The conflation of contagion and desire, and lechery and leprosy is also potentially dangerous for the reader, and premodern annotations of the text indicate that this passage was of particular embarrassment or concern (193). Annotations for this chapter ask readers to be “more strange & bold” against a potential “gostly enmy,” revealing an attempt to divert attention from this chapter for fear of contagious desire (193).
Analysis of historical reader response has always struck me as a foolish endeavor. Who is ever to say how an audience with different cultural values reacted to a text in a society where literacy was rare. But, Hsy’s analysis extrapolates reader response from textual evidence, and later annotations. For this reason, I consider Hsy’s conclusion reasonable. Kempe values her chastity, and her pseudo, spiritual marriage to her faith and God over her identity as a mother and wife, a literary trope reflected in many of the married religious martyrs who choose chastity over societal roles, and female saints whose martyrdom is based on their ability to deflect and protect themselves from unwanted sexual advances, or their role as wives and mothers. Instead, Hsy reads Kempe’s vows of chastity and treatment of female lepers as a reflection of queer identity.

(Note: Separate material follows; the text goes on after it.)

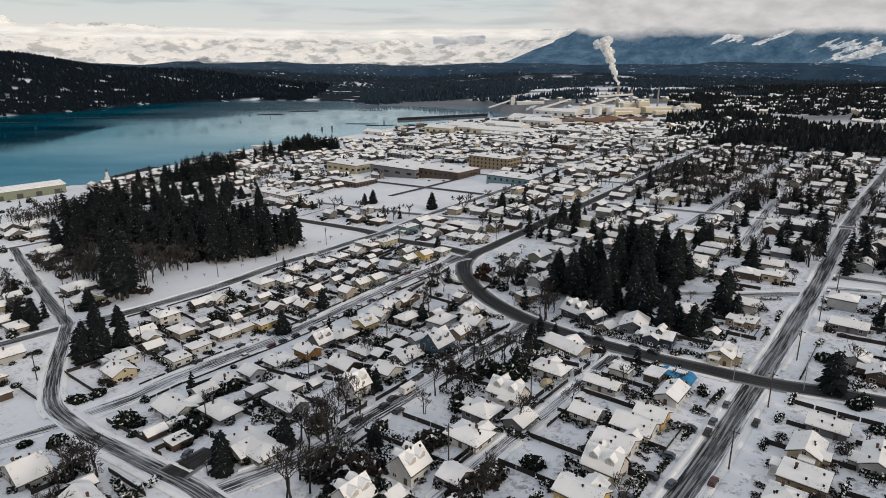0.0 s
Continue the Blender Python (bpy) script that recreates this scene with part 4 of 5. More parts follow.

Hsy’s analysis of this chapter, and Kempe, is fascinating because it initially seems obvious, yet it is not something I considered after the short section I read. As I read Hsy’s piece, I was reminded of the narratives of Judith, St. Eugenia and St. Euphrosyne. Saints that not only rejected their socially binding roles but rejected social expectations of femininity. In future works on Kempe and queer identity, it would be interesting to look into the readership and how texts that celebrate female transgression of social roles prepared readers for or contributed to the Kempe narrative.